Niebawem powiat rozpocznie remont ulicy Grodzieńskiego, później Konopnickiej. W trakcie tych prac Miasto ma przeprowadzić swoje inwestycje – instalację ciepłowniczą i kanalizację, ale nie jest jeszcze na to gotowe. Pytanie: czy zdąży, bo są przypadki, kiedy to się nie udało.
W miniony czwartek Powiat Sejneński zawarł umowę na remont nawierzchni jezdni i chodnika na ul. Grodzińskiego w Sejnach. Wykonawcą jest firma MEGA-KOP Emilia Jankowska z Suwałk. Wartość remontu wynosi 1.040.737,22 zł. Na ten cel Powiat pozyskał dofinansowanie z Rządowego Funduszu Rozwoju Dróg w kwocie 624.442,33 zł.
Inwestycja będzie realizowana w 2024 roku. Poinformował o tym obecny na ostatniej sesji Rady Miasta starosta Maciej Plesiewicz. Zauważył przy tym, że Miasto ma niewiele czasu na przygotowanie się do realizacji swojego równoległego projektu. – Wystosowaliśmy do Państwa 4 października prośbę o uwzględnienie wsparcia finansowego na tą wspólną inwestycję – poinformował starosta. Chciał wiedzieć, czy w budżecie miejskim na 2024 rok taka pomoc została zapisana.
Inwestycja jest wspólna, gdyż Miasto ma plany położenia kanału ciepłowniczego na ulicy Grodzieńskiego i zasadne jest realizowanie tych działań w tym samym czasie.
– Będziemy w kontakcie z wykonawcą, aby zsynchronizować prace – obiecała kierownik referatu rozwoju Dominika Sidor. – Mamy bogate doświadczenie, jeżeli chodzi o dzielenie na etapy i „procedowanie na granicy terminów”, ale jakoś udaje nam się realizować i kończyć – powiedziała. Przedstawicielka Ratusza uważa, że jest realne, aby w styczniu umowa na wykonanie została podpisana.
– Jakby tak się nie stało, to byłoby bardzo źle. Mamy nadzieję, że łącznie z uzyskaniem pozwolenia, wszystkie terminy będą zachowane i że będzie można wykonać te prace wspólnie – podsumowała Jolanta Bagińska. Jej zdaniem Ratusz powinien „zagęścić” działania.

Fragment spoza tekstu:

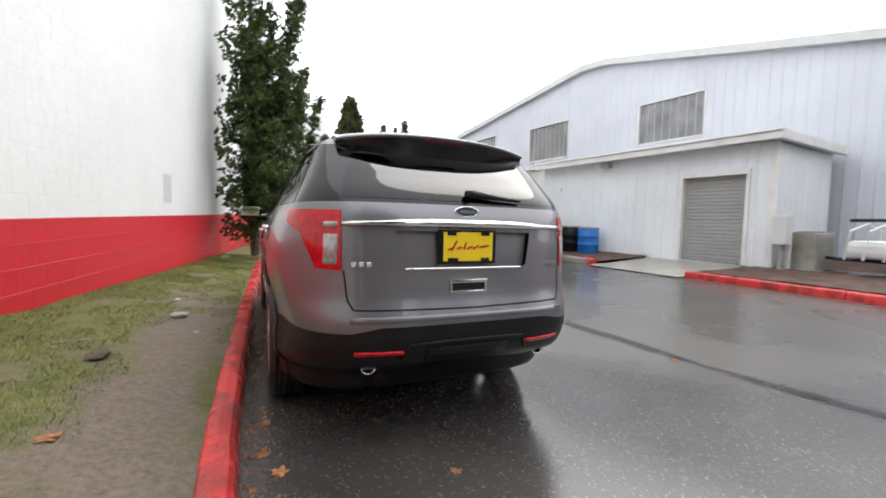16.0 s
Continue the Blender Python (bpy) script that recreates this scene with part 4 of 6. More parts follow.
# windscreen sticker
v, f = [], []
for r in (0.0, 0.5, 1.0):
    for a in np.linspace(0, 2 * math.pi, 29)[:-1]:
        x, z = 0.47 + 0.105 * r * math.cos(a), 1.622 + 0.028 * r * math.sin(a)
        q, nn = S.reach((x, 0.5, z), (0, -1, 0), 3)
        q = q + nn * 0.004
        v.append((-q.x, q.y, q.z))
f = [(28 * r + k, 28 * r + (k + 1) % 28, 28 * (r + 1) + (k + 1) % 28, 28 * (r + 1) + k) for r in range(2) for k in range(28)]
part("sticker", (v, f), M_YELLOW, suv, "yellow oval windscreen sticker", smooth=True)
for k in range(4):
    x, z = 0.425 + 0.03 * k, 1.622
    q, nn = S.reach((x, 0.5, z), (0, -1, 0), 3)
    q = q + nn * 0.0065
    q2, _ = S.reach((x, 0.5, z + 0.016), (0, -1, 0), 3)
    d = Vector((0, q2.y - q.y, 0.016)) * 0.6
    a, b = Vector((-q.x, q.y, q.z)), Vector((0.009, 0, 0))
    part("sticker_bar", ([a - b - d, a + b - d, a + b + d, a - b + d], [(0, 1, 2, 3)]), M_GREYPATCH, suv)
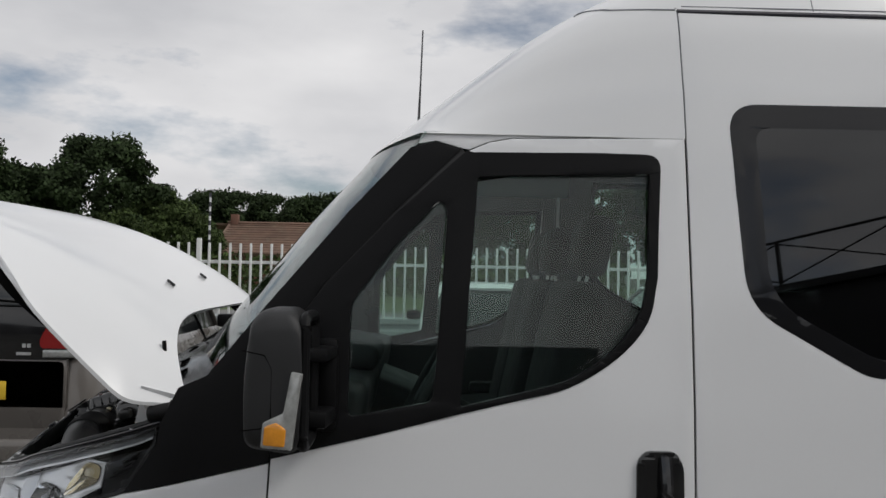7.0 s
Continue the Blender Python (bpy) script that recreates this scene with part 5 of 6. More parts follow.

Podobna sytuacja będzie miała miejsce podczas przebudowy ulicy Konopnickiej. Inwestycję realizuje Powiat, a zadaniem Miasta jest przyłączenie w tym samym czasie remontowanej ulicy do kanalizacji miejskiej. – Być może spróbujemy pozyskać jakieś środki – powiedziała Dominika Sidor. Już wiadomo, że zarówno projekt, jak i realizacja zadania będą kosztowne.
– Żeby tylko nie powtórzyła się historia, jaka była przy ulicy 11 listopada – przypomniała Jolanta Bagińska. – Była robiona droga, a kanalizacji tam nie ma i nieprędko ktoś wróci do takiego zadania – zauważa radna.